Smallest Set Containing All n-point Sets

[jgm340]

I've been thinking about this. Suppose you have an n-point set P in R^m which has the property that for any two points x, y in P, ||x - y|| < 2. If we fix n, what can we say about the smallest set S in R^m that contains P, allowing for both translations and orthogonal transformations of S?

If we start in R², the answer is not what you'd expect! As illustrated in this picture, P must be able to fit inside of any 2 by 2 square after only translation:

That is, if I were to have a square hoola-hoop, I could swing it around P. However, for n > 2, the intersection of all those squares would not necessarily fit inside a circle of diameter 2.

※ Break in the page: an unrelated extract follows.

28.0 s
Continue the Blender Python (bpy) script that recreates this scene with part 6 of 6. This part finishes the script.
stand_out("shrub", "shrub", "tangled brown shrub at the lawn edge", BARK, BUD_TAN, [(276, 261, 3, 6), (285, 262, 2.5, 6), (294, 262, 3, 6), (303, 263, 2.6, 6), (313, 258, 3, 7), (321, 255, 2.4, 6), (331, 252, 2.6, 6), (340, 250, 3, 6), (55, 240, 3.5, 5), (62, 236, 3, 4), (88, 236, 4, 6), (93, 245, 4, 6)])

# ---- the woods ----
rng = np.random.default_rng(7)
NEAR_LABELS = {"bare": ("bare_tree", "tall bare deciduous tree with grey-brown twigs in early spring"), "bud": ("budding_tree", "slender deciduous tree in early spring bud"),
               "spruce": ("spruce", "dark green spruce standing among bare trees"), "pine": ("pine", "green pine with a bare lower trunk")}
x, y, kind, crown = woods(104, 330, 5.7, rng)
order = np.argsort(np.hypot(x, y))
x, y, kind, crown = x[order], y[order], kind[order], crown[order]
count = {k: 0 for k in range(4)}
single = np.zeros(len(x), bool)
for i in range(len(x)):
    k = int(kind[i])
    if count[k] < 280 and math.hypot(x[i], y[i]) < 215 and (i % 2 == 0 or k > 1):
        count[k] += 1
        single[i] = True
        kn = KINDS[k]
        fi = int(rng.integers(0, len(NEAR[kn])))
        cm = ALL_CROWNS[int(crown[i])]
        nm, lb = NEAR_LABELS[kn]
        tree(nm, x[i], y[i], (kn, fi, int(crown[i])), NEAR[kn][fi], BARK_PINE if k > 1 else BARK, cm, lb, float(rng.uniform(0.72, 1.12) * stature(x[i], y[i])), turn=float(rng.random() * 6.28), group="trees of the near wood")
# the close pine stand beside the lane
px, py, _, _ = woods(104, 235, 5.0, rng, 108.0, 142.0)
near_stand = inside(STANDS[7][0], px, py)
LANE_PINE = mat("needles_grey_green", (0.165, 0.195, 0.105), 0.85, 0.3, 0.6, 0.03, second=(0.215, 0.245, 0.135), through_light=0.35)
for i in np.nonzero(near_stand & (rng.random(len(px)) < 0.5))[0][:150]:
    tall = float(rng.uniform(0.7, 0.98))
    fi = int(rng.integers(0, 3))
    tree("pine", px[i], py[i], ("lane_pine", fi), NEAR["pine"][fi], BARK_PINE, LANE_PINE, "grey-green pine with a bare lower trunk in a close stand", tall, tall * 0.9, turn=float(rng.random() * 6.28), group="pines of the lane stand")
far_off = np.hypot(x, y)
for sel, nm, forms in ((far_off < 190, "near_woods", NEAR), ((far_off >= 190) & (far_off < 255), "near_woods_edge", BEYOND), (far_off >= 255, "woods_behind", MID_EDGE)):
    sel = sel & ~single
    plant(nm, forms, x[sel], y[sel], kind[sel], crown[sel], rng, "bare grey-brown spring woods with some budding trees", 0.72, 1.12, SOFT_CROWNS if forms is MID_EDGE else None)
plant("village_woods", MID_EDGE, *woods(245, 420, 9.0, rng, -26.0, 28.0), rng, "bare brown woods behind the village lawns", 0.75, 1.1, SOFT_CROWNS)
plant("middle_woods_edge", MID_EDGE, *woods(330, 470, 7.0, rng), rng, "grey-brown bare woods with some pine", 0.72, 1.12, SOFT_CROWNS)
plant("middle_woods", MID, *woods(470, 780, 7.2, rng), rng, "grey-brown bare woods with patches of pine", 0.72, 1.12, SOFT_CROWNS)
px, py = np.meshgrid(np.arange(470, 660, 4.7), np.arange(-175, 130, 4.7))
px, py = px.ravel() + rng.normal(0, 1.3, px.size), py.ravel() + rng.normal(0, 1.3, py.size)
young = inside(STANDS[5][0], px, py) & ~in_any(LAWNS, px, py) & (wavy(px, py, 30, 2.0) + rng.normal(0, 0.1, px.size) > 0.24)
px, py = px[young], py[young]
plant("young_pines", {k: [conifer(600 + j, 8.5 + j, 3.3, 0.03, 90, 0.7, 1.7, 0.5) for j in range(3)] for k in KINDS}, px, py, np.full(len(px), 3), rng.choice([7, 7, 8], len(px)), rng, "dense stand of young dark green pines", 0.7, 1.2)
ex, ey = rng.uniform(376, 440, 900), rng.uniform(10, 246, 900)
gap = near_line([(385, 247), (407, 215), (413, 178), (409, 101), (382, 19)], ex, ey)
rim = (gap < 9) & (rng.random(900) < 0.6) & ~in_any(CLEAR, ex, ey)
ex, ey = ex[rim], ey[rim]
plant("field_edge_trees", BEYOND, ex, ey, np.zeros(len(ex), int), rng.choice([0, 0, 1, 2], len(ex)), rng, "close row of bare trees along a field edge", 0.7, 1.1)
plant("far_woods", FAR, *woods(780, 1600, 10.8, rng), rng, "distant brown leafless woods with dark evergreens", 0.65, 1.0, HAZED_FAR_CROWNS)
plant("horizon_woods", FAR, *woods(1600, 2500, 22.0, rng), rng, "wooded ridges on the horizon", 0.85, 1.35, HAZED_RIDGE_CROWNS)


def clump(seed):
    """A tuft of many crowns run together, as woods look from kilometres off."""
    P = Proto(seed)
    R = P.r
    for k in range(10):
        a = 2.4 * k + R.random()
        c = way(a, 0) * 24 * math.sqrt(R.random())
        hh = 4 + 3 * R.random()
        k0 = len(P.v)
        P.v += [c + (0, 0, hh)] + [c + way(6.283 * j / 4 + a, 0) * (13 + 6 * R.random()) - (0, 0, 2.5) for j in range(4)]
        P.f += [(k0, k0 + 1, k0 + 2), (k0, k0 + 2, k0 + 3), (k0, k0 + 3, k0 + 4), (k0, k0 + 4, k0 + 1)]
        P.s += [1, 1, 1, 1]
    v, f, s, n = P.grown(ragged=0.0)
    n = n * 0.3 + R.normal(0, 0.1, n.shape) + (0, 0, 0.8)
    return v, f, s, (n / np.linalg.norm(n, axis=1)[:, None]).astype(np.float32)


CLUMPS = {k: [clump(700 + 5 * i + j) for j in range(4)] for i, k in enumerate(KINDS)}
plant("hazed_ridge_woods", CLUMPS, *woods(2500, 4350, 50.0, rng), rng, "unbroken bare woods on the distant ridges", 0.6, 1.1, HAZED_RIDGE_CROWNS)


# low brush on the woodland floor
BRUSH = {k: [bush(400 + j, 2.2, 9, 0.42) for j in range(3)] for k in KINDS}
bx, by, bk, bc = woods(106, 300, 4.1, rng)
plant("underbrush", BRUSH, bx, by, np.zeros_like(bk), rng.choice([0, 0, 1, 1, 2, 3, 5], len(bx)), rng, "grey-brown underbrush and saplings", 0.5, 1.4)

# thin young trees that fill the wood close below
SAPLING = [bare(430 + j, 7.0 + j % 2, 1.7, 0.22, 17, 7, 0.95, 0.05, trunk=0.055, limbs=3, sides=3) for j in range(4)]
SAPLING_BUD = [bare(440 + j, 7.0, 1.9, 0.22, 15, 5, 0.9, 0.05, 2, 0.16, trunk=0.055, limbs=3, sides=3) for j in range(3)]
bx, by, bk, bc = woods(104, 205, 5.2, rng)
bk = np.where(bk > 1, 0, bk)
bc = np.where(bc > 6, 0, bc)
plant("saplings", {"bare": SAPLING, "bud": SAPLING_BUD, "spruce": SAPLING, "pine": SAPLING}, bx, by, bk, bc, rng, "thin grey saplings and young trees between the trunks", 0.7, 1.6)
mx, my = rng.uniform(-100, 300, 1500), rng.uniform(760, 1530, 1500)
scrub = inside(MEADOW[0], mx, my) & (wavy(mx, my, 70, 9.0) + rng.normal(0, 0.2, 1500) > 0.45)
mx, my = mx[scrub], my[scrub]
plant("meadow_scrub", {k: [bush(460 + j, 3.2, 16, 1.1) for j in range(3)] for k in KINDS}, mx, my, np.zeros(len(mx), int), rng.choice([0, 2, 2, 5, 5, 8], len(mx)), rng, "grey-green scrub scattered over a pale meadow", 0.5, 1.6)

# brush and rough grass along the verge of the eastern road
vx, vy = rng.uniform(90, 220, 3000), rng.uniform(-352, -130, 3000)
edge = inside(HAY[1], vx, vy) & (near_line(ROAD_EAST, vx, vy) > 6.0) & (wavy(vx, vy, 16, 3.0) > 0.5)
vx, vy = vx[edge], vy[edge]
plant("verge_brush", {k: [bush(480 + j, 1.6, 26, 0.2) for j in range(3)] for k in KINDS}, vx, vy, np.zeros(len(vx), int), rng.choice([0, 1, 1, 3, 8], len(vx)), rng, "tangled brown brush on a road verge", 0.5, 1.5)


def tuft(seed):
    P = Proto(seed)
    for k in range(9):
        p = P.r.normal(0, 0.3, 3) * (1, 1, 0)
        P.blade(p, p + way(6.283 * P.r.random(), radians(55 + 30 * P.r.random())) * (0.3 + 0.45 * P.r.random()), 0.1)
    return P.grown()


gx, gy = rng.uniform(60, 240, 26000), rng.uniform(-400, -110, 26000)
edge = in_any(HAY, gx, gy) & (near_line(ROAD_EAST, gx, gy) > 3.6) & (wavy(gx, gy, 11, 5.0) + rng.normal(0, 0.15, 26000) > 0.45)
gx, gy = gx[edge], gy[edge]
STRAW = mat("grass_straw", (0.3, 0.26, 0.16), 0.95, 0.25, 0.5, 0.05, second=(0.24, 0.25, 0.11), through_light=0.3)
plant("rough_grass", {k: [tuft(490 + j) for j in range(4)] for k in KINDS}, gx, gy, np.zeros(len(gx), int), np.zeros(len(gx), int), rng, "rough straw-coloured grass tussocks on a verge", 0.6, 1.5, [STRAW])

For n=2, the smallest set would be something like [0,1] U {2}.
For n=3, I think the smallest set would be {x = (x₁, x₂) : ||x - (0,1)|| < 2, x₁ < 0, x₂ < 0} U {x = (x₂,x₂) : x₁ = 0, -1 < x₂ < 1}

Any thoughts?

 

[radou]

I'm not sure what exactly you mean by "translations" and "orthogonal transformation".

If you have an n-point subset P of R^m, take max{||x - y||, x, y from P} = diam(P) = r = d(x0, y0) (for some x0, y0 in P), and then the closed ball B(x0, r) around x with radius r contains the set P.

 

[jgm340]

I'm not sure what exactly you mean by "translations" and "orthogonal transformation".

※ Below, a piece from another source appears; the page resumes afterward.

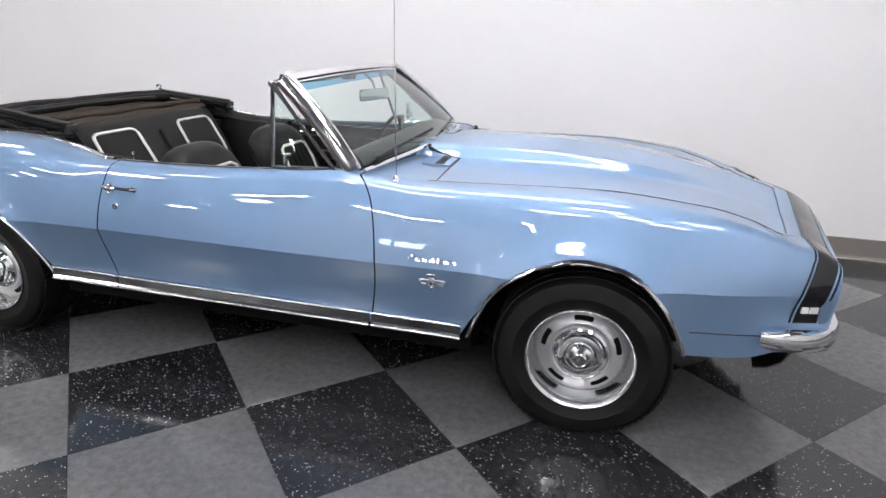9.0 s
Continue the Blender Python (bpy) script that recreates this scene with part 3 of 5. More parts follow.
# dark inner shell: floor, sills, bulkheads and wheel housings
def inner(name, lo, hi, bevel=0.0):
    part(name, box(bmesh.new(), lo, hi, bevel=bevel), UNDER, car)


inner("underbody", (-1.70, -0.60, 0.24), (1.60, 0.60, 0.30), 0.02)
inner("bulkhead", (0.60, -0.69, 0.30), (0.66, 0.69, 0.88))
inner("seat_bulkhead", (-1.70, -0.62, 0.30), (-1.64, 0.62, 0.86))
inner("trunk_tub", (-2.30, -0.60, 0.44), (-1.70, 0.60, 0.78))
inner("engine_tub", (0.70, -0.5, 0.30), (2.02, 0.5, 0.72))
for s in (-1, 1):
    inner("sill", (-0.97, min(s * 0.60, s * 0.80), 0.25), (0.96, max(s * 0.60, s * 0.80), 0.372), 0.01)
    inner("inner_wing", (0.66, min(s * 0.50, s * 0.56), 0.30), (2.05, max(s * 0.50, s * 0.56), 0.74))
    inner("hinge_post", (0.47, min(s * 0.60, s * 0.78), 0.372), (0.66, max(s * 0.60, s * 0.78), 0.86))
    inner("lock_post", (-0.72, min(s * 0.705, s * 0.80), 0.372), (-0.62, max(s * 0.705, s * 0.80), 0.86))
for s in (-1, 1):
    for f, lo, hi in ((ARCH_F, 0.945, 1.72), (ARCH_R, -1.785, -0.99)):
        rows = []
        for k in range(41):
            x = (lo + hi) / 2 - (hi - lo) / 2 * math.cos(math.pi * k / 40)
            z = f(x)
            y = flank(x, z)
            rows.append([(x, s * (y - 0.002), z + 0.004), (x, s * (y - 0.03), z + 0.012), (x, s * 0.52, z + 0.03)])
        part("wheel_housing", thicken(fresh_normals(grid(bmesh.new(), rows)), 0.006), UNDER, car)
        pts = []
        for k in range(49):
            x = (lo + hi) / 2 - (hi - lo) / 2 * math.cos(math.pi * k / 48)
            z = f(x)
            pts.append((x, s * (flank(x, z) + 0.001), z + 0.002))
        part("wheel_arch_trim", tube(bmesh.new(), pts, 0.0085, 8), CHROME, car, "bright chrome wheel arch moulding")

# sill mouldings
SILL_SEC = [(0.0, 0.0), (0.012, 0.004), (0.013, 0.012), (0.006, 0.018), (0.006, 0.048), (0.012, 0.053), (0.010, 0.060), (0.0, 0.062)]
for s in (-1, 1):
    for a, b in ((-0.985, -0.634), (-0.626, 0.553), (0.561, 0.925)):
        pts = [(x, s * (flank(x, 0.39) + 0.001), 0.326) for x in steps(a, b, 8)]
        if s > 0:
            pts.reverse()
        sill = part("sill_trim", sweep(bmesh.new(), pts, SILL_SEC), BRUSHED, car, "bright ribbed sill moulding")
        for dz, r in ((0.057, 0.0055), (0.006, 0.0075)):
            part("sill_bead", tube(bmesh.new(), [(x, y + s * 0.010, z + dz) for x, y, z in pts], r, 8), RING, sill, "bright bead along the sill")

# spoiler across the tail, with swept ends that settle on the quarters
def skin_z(x, y):
    """Height of the body's top surface behind the roof well."""
    y = abs(y)
    if y < SEAM_Y(x):
        return deck_z(x, y)
    sh = shoulder(x, 10)
    for p, q in zip(sh, sh[1:]):
        if p[0] <= y <= q[0]:
            return mixv(p[1], q[1], (y - p[0]) / max(q[0] - p[0], 1e-6))
    return sh[-1][1]


END_Y = 0.742          # where the spoiler's swept ends meet the quarters


def spoiler_front(a):
    return -2.222 - 0.112 * max(0.0, (a - 0.668) / 0.074) ** 1.3


def spoiler_part(ys):
    """Upswept lip across the tail; towards its ends it dives in a hollow sweep to the quarter."""
    rows = []
    for y in ys:
        a = abs(y)
        e = min(max((END_Y - a) / 0.078, 0.0), 1.0) ** 1.25
        xb = spoiler_front(a)
        base = skin_z(xb, a) + 0.002
        x1 = mixv(-2.342, -2.392 + 0.060 * (a / 0.8) ** 2, e)
        low = mixv(0.772, 0.790, e)
        top = mixv(0.786, 0.905 - 0.030 * (a / 0.64) ** 2, e)
        xt = TAIL_X - 0.006
        rows.append([(xb, y, base)]
                    + [(mixv(xb, x1, u), y, mixv(base, top, w)) for u, w in ((0.20, 0.03), (0.40, 0.12), (0.60, 0.30), (0.78, 0.54), (0.90, 0.77))]
                    + [(x1 + 0.003, y, top), (x1 - 0.003, y, top - 0.004), (mixv(x1, xt, 0.4), y, mixv(top, low, 0.5)), (xt, y, low + 0.006), (xt + 0.02, y, low), (xb, y, min(low, base - 0.02))])
    bm = grid(bmesh.new(), rows, closed=True)
    n = len(rows[0])
    vs = bm.verts[:]
    bm.faces.new(vs[:n])
    bm.faces.new(vs[-n:])
    bmesh.ops.recalc_face_normals(bm, faces=bm.faces[:])
    return bm


spoiler = part("spoiler", spoiler_part(steps(-0.652, 0.652, 48)), PAINT, car, angle=40.0)
part("spoiler_seam", tube(bmesh.new(), [(-2.220, y, deck_z(-2.220, y) + 0.0006) for y in steps(-0.640, 0.640, 40)], 0.002, 6), SEAL_GAP, spoiler, "dark seam before the spoiler")
for s in (-1, 1):
    end = part("spoiler_end", spoiler_part([s * v for v in steps(0.653, END_Y, 16)]), PAINT, car, angle=40.0)
    pts = [(spoiler_front(v), s * (v + 0.003), skin_z(spoiler_front(v), v) + 0.001) for v in steps(0.640, END_Y, 16)]
    part("spoiler_seam", tube(bmesh.new(), pts, [0.002 + 0.003 * k / 16 for k in range(17)], 6), SEAL_GAP, end, "dark seam round the spoiler's end")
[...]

If you have an n-point subset P of R^m, take max{||x - y||, x, y from P} = diam(P) = r = d(x0, y0) (for some x0, y0 in P), and then the closed ball B(x0, r) around x with radius r contains the set P.

Yes, but that's not the smallest.
Take the intersection of the balls about x0 and y0. This would also necessarily contain P.

About the "translations and orthogonal transformations" business: I'm looking for a closed form for a set S which must "be able to contain" P. By "be able to contain", I mean that for any P, we ought to find some transformation T (involving only rotations, reflections, and translations) such that P is contained in T(S).